Inflation is monetary; it has to do with the money supply growing at a different rate from real goods and services. The trouble is that non-inflation price changes are happening at the same time. These can be due to supply and demand shocks, changing tastes, seasonal patterns, and other factors. The CPI can’t tell how much of a price change is due to monetary inflation and how much is due to non-inflation factors like supply and demand. It just tracks price changes in a hypothetical basket of goods without asking what caused them.
Food and energy prices are notoriously volatile, which means that a lot of those changes have nothing to do with inflation. Grocery stores and gas stations change their prices every day. They can take enormous swings for reasons that have nothing to do with the money supply, such as Putin’s invasion of Ukraine or new regulations.

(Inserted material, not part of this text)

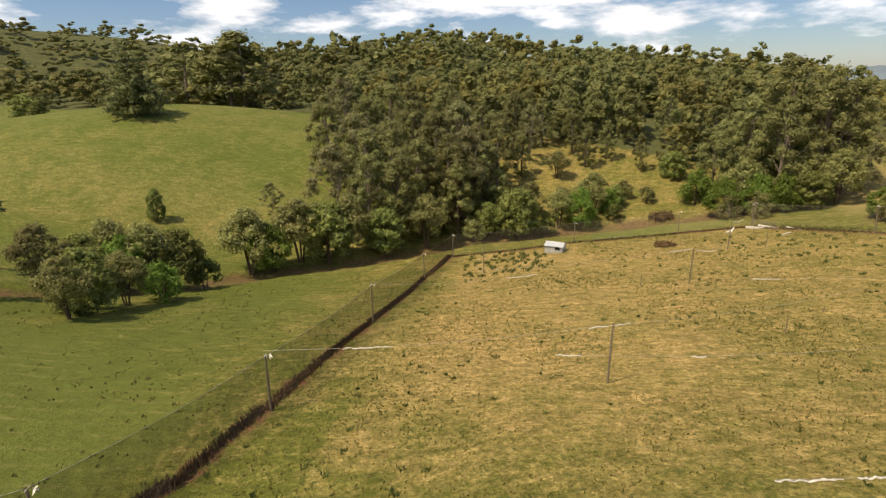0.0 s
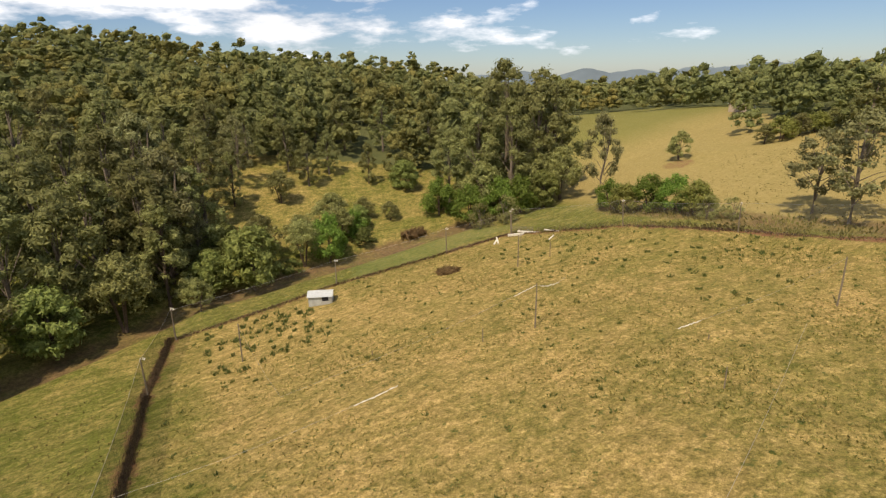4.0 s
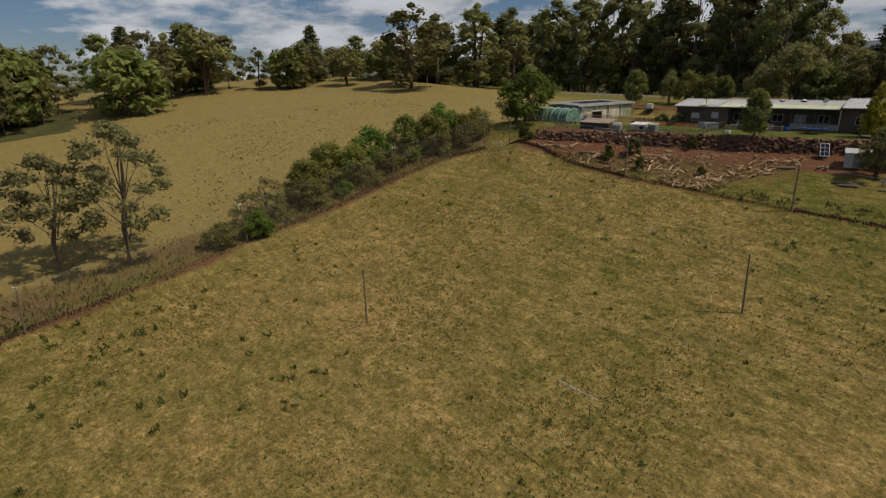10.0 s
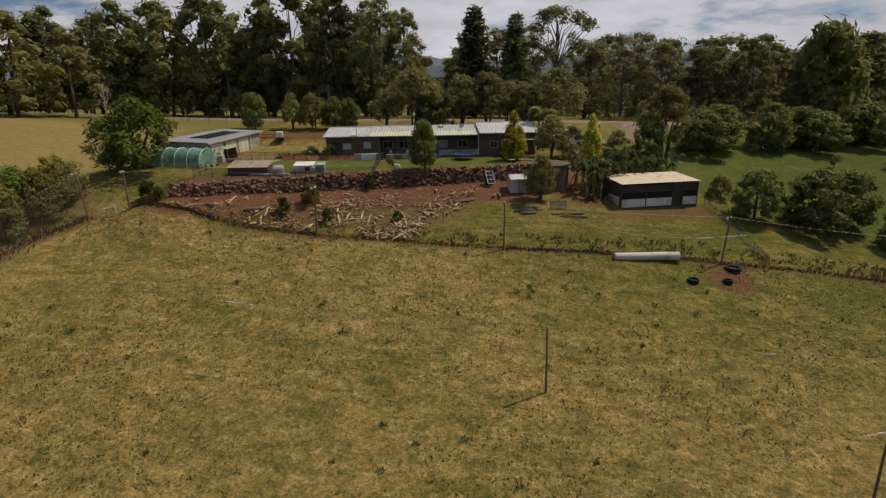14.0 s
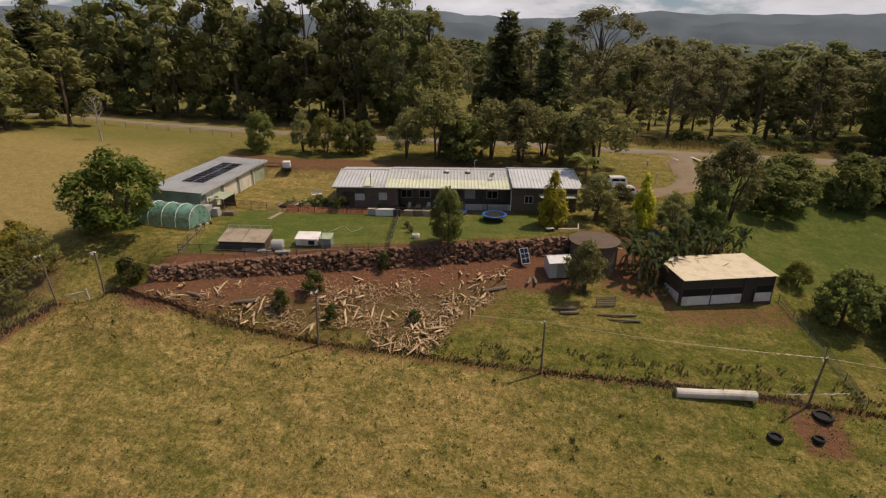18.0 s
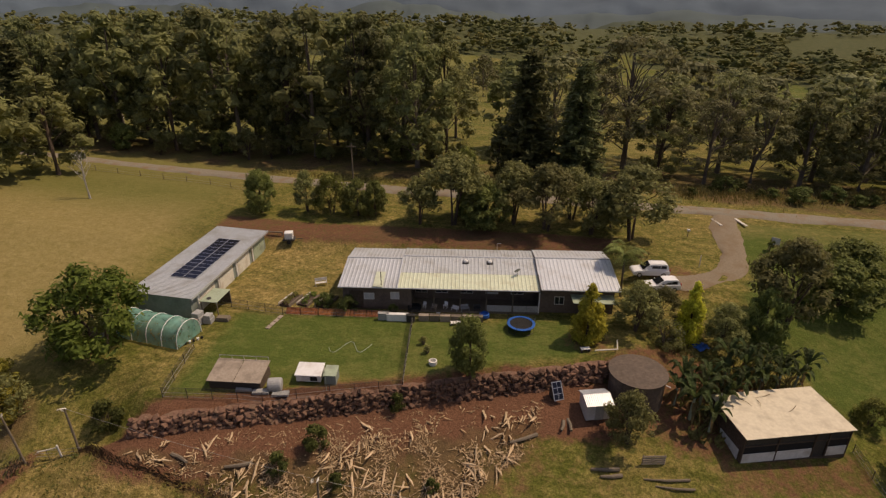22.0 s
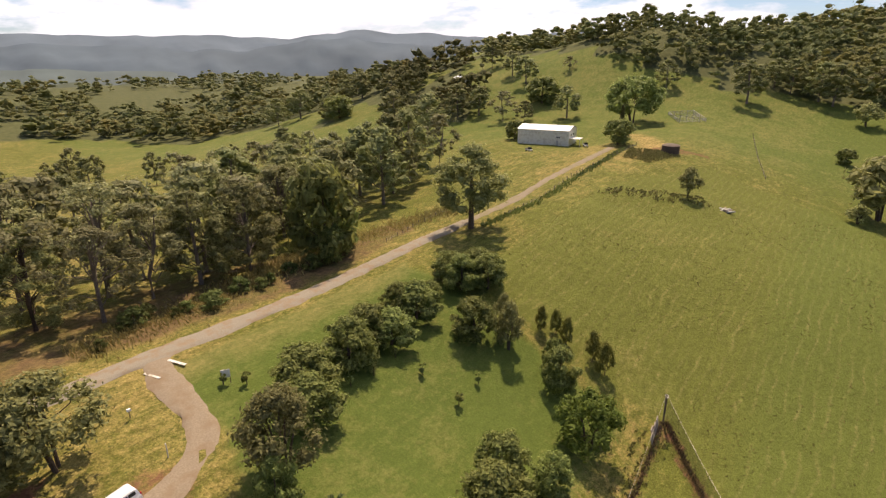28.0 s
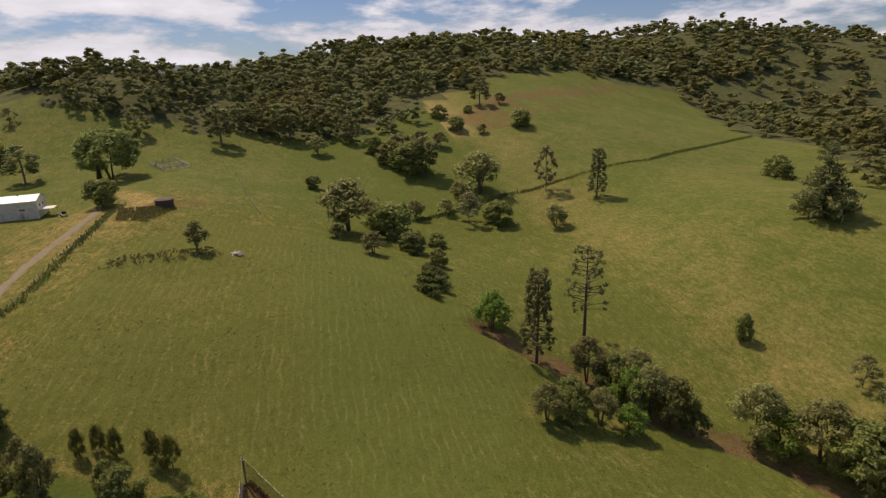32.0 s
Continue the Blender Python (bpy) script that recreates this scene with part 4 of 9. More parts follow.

Taking food and energy out of the equation, as Core CPI and similar core inflation measures do, helps to keep the focus on inflation-related price increases. It isn’t perfect, because other goods are constantly subject to non-monetary price changes, too. But for those interested in tacking monetary inflation, core inflation is an improvement on the standard CPI.
It’s possible that inflation is at or near its peak right now. There is a lag time of up to a year and a half between the Fed’s monetary moves and their taking effect throughout the economy. The Fed increased the money supply by nearly $5 trillion during the pandemic, which caused most of the inflation we’re seeing now. The Fed stopped its big bond buy in March, and in June will begin slightly selling bonds. It will take some time before that shows up in any data.
Time will tell, but given that lag, it is possible we’re at or past the very worst of the current inflation, though it likely won’t significantly ease up until well into next year. Core CPI and other core-style indicators will help to give a more accurate picture of that process as it happens than will the standard CPI headline number.